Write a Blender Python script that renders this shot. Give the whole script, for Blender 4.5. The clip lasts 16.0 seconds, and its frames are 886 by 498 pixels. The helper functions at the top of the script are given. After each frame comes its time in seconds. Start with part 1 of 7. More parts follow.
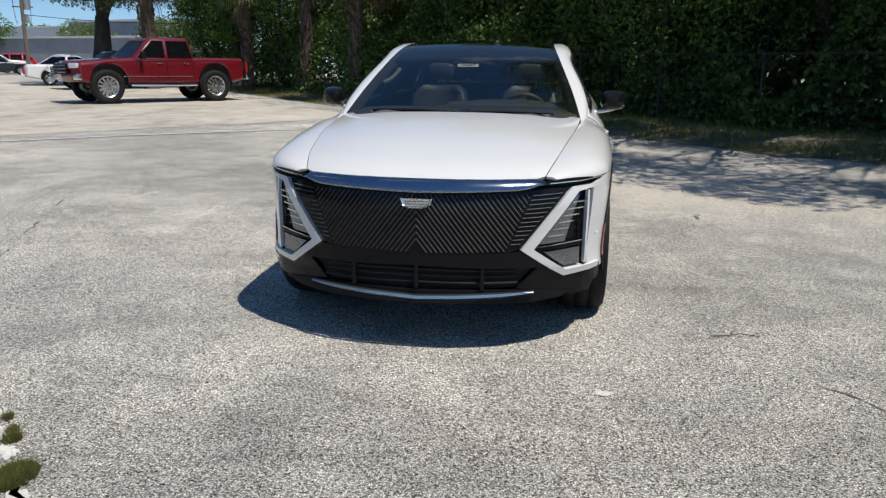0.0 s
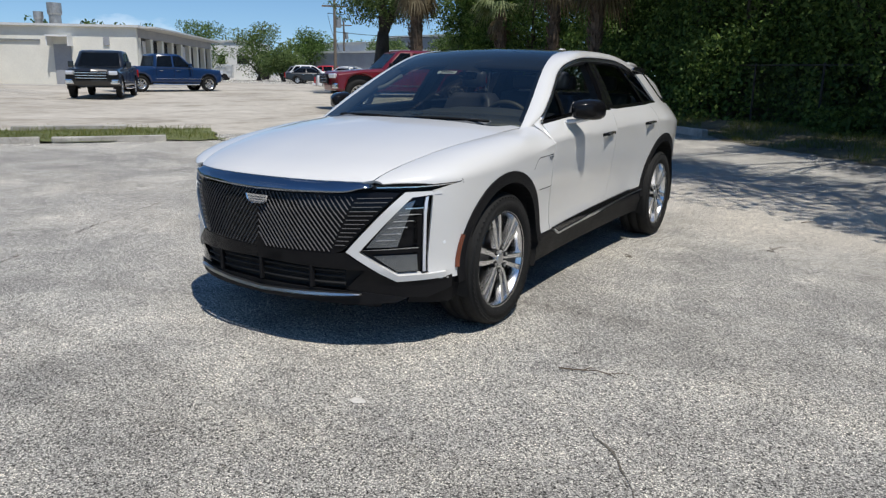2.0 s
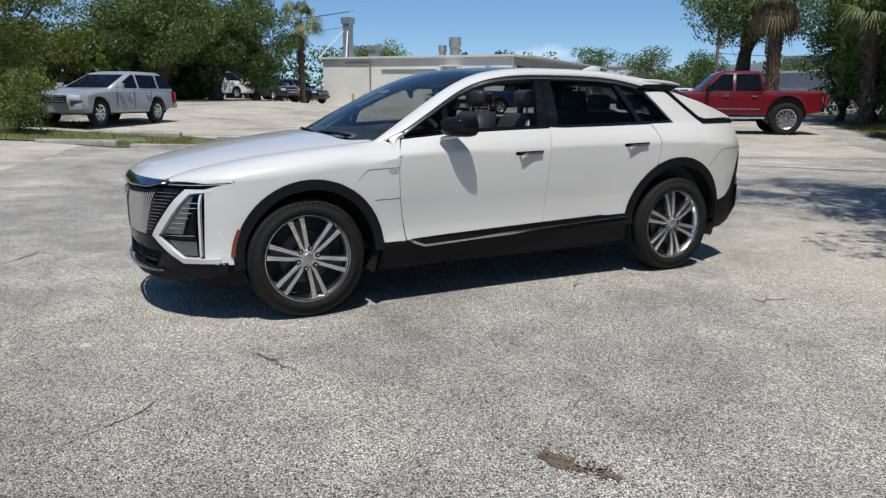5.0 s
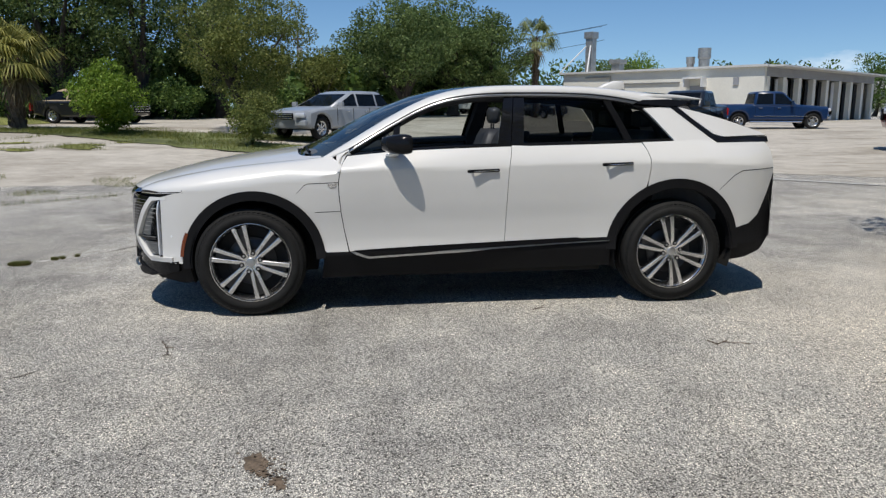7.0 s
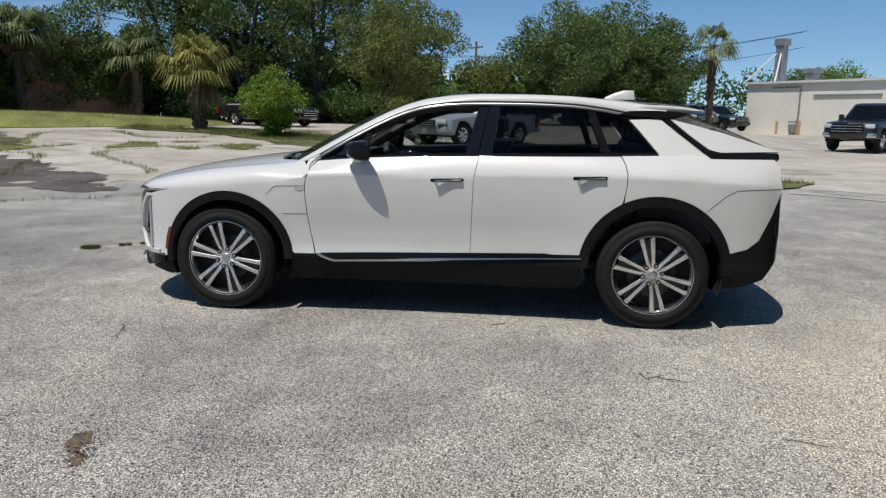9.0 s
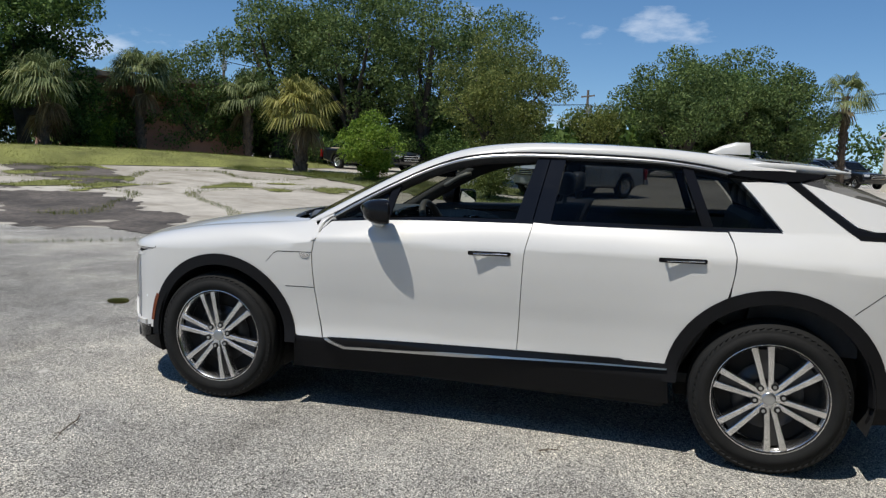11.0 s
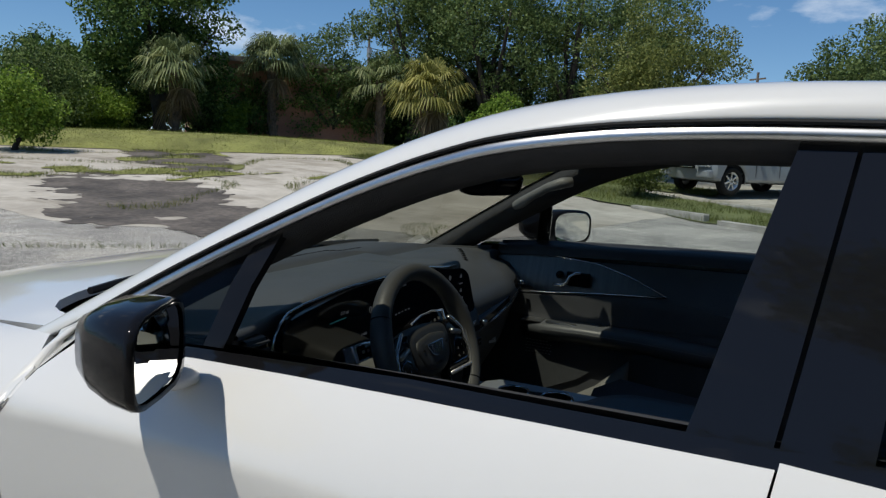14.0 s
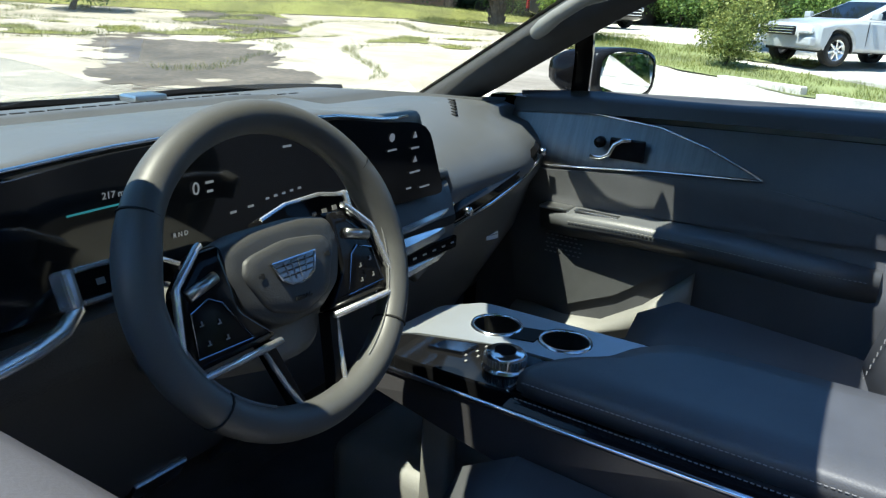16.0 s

**WORK TO BE COMPLETED**
Reproduce the whole listing above word for word, but not its pictures.

**THE SOLUTION**
Write a Blender Python script that renders this shot. Give the whole script, for Blender 4.5. The clip lasts 16.0 seconds, and its frames are 886 by 498 pixels. The helper functions at the top of the script are given. After each frame comes its time in seconds. Start with part 1 of 7. More parts follow.
0.0 s
2.0 s
5.0 s
7.0 s
9.0 s
11.0 s
14.0 s
16.0 s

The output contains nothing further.